* _Supplied records_:
════
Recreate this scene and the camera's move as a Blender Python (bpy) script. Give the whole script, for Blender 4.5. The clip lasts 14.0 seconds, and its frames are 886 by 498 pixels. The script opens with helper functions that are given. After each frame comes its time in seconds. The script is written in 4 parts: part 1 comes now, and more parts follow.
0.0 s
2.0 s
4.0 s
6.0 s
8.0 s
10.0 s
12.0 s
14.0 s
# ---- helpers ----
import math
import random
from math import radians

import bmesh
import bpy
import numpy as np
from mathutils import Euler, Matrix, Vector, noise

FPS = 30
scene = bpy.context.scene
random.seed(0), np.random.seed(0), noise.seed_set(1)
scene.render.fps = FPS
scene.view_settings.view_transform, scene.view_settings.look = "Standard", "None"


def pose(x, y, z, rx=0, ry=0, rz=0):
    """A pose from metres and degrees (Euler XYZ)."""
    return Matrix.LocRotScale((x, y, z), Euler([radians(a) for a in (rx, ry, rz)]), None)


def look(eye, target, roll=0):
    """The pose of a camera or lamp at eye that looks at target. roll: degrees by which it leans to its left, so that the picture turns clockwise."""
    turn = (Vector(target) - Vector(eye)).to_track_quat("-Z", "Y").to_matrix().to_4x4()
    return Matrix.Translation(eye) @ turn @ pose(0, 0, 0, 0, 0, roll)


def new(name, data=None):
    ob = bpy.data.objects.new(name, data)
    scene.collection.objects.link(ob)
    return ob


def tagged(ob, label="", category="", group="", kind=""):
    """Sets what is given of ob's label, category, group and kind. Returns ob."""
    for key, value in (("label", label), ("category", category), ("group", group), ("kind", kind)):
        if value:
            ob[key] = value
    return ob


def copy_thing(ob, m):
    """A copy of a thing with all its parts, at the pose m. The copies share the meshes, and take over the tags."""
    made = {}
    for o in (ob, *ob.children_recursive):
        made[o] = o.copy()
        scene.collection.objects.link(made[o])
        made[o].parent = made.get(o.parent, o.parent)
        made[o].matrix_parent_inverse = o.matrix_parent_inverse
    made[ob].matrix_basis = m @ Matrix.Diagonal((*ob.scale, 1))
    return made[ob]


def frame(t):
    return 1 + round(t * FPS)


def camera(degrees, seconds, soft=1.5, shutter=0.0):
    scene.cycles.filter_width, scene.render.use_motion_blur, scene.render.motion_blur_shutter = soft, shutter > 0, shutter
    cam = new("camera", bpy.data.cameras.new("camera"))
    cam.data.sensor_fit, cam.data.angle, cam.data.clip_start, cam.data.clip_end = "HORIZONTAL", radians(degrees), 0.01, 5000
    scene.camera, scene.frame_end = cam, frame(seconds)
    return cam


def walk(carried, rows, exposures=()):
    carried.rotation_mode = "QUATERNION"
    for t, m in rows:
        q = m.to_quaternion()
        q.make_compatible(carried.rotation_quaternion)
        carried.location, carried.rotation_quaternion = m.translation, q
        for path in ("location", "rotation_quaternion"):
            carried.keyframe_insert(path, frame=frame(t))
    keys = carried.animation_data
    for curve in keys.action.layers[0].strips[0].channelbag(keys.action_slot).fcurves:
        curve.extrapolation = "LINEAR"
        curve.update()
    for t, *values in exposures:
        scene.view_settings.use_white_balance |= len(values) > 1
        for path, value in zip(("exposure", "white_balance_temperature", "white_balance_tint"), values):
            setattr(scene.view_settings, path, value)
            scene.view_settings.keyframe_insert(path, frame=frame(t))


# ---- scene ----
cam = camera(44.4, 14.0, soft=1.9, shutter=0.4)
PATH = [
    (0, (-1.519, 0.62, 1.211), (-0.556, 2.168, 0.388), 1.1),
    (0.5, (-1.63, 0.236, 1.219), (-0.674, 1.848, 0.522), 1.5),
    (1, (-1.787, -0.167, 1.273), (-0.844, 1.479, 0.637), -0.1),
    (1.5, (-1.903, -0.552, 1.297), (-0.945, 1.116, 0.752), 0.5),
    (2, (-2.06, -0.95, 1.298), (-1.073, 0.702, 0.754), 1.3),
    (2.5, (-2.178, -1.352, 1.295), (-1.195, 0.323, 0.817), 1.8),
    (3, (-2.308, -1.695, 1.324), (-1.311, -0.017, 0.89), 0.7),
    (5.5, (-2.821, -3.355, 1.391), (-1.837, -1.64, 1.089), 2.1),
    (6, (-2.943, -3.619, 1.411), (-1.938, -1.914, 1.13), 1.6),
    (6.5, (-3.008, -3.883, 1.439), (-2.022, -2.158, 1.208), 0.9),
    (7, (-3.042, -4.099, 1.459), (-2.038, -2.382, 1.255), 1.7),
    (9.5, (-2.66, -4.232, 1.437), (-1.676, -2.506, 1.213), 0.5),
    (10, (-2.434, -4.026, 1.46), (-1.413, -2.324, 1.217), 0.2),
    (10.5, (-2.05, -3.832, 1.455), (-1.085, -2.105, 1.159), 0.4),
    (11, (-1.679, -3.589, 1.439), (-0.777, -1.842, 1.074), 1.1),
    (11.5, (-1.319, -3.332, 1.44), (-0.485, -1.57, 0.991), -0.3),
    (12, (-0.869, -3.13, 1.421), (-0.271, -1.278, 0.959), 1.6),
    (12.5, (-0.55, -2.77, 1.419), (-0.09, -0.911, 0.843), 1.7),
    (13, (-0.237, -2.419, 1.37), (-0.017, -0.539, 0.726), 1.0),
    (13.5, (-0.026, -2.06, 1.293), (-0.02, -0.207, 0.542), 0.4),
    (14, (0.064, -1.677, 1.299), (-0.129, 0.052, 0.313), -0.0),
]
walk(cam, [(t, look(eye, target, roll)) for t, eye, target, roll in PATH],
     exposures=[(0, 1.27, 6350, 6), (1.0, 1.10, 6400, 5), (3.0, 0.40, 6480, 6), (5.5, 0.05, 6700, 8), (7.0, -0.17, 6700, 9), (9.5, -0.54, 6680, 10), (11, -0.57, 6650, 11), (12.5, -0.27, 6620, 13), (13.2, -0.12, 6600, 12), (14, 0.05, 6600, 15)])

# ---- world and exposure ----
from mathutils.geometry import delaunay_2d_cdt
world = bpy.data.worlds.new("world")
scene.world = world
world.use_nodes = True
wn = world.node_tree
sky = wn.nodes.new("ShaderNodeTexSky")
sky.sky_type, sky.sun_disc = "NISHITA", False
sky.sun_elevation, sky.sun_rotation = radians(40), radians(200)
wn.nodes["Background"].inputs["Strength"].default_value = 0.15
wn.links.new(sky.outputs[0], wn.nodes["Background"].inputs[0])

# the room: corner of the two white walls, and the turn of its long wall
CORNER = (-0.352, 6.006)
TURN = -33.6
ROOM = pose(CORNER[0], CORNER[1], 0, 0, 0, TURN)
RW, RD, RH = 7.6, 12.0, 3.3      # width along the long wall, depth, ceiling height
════
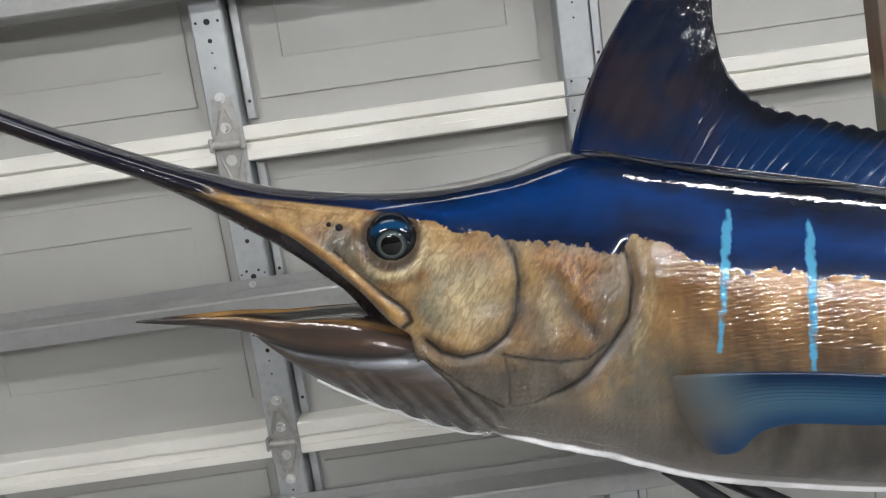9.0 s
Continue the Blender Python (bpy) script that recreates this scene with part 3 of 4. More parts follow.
════
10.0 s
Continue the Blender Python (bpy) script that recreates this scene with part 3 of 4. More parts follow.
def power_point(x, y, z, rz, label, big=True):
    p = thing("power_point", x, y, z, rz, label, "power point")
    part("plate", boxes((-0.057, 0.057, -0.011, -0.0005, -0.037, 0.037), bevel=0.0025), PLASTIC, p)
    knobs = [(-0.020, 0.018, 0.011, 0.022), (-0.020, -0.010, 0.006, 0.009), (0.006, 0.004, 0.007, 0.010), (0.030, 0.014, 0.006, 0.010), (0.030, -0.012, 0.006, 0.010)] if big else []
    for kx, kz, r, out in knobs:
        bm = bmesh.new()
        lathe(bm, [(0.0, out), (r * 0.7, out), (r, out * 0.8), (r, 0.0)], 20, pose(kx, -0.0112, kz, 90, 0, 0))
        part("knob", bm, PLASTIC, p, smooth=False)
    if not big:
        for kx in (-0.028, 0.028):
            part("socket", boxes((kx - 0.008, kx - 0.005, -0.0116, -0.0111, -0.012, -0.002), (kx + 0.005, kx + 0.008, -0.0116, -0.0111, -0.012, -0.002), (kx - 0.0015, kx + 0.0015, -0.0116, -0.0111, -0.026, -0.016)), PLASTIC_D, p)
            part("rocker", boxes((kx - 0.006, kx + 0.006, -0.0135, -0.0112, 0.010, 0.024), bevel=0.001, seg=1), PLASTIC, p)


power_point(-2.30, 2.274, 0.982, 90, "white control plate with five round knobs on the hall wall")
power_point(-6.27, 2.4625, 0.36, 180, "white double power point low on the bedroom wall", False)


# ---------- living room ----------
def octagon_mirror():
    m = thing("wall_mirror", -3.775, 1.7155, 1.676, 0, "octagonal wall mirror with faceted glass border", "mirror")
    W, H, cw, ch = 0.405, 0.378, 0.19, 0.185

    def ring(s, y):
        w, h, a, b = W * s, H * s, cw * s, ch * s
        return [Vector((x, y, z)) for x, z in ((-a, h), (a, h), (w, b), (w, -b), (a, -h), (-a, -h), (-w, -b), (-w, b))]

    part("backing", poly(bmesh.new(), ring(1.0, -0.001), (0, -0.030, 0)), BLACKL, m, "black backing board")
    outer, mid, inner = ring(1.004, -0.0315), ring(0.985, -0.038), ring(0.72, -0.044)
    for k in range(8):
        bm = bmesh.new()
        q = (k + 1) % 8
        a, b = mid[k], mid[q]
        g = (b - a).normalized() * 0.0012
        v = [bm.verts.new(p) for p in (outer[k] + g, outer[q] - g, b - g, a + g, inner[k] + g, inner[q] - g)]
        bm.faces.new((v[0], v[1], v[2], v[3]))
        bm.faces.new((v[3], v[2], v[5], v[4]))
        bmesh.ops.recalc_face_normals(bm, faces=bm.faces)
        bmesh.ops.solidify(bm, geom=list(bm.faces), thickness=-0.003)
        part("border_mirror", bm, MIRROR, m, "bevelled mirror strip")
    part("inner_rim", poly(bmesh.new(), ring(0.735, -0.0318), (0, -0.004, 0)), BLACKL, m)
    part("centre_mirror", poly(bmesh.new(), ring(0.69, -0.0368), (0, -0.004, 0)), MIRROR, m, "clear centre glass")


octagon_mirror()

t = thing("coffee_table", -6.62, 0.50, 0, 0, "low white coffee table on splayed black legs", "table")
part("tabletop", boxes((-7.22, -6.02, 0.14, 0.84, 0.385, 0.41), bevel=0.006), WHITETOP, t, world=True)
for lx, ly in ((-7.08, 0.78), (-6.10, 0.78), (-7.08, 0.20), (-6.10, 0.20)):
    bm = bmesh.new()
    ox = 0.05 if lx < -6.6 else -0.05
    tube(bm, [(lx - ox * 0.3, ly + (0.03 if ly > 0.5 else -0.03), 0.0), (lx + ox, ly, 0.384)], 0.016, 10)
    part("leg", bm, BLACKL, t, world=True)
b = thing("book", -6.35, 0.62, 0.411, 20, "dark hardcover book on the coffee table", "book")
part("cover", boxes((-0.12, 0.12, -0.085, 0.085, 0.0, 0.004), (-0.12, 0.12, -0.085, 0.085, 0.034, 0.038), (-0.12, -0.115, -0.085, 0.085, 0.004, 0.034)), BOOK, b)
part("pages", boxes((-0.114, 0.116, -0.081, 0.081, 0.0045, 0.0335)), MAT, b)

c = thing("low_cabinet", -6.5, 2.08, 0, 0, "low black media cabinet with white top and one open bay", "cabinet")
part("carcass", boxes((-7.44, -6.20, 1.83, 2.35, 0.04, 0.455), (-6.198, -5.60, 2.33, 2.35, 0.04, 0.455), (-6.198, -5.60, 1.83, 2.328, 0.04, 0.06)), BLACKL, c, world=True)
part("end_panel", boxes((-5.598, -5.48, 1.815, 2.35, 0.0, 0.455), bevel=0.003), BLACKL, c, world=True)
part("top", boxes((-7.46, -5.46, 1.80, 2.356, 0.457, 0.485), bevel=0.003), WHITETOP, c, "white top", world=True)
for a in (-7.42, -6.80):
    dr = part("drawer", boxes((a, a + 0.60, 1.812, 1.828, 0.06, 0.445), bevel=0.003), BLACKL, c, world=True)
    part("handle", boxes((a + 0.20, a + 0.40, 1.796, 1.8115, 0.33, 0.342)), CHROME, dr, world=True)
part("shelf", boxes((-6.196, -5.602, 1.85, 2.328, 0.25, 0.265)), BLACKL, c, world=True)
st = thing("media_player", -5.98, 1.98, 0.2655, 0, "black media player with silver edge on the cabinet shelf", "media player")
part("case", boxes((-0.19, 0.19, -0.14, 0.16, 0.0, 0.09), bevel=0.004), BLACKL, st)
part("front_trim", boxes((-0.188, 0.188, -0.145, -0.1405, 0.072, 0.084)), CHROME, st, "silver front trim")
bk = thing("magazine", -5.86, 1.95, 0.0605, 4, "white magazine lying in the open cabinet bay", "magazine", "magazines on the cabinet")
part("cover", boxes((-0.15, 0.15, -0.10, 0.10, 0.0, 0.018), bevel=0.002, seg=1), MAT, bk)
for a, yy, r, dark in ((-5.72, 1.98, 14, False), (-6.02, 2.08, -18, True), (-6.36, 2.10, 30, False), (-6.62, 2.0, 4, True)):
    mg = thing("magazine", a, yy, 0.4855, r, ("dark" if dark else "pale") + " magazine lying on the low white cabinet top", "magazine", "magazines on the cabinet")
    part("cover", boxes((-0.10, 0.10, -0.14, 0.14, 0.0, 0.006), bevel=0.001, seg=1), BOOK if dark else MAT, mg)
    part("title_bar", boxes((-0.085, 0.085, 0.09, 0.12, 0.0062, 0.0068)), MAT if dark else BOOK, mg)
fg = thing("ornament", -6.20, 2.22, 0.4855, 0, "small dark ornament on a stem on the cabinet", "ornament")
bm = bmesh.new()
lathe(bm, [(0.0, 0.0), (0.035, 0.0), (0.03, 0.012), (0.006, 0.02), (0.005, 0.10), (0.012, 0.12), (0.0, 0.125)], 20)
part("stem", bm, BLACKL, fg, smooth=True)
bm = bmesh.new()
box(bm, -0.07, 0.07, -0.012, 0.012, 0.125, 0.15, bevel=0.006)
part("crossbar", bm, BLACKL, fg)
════
* _Task directions_: Extract exactly and only the lines above from the line containing "for t, *values" through the line containing "scene.view_settings.keyframe_insert(path, frame=frame(t))", both end lines included.

* _Output for this task_:
    for t, *values in exposures:
        scene.view_settings.use_white_balance |= len(values) > 1
        for path, value in zip(("exposure", "white_balance_temperature", "white_balance_tint"), values):
            setattr(scene.view_settings, path, value)
            scene.view_settings.keyframe_insert(path, frame=frame(t))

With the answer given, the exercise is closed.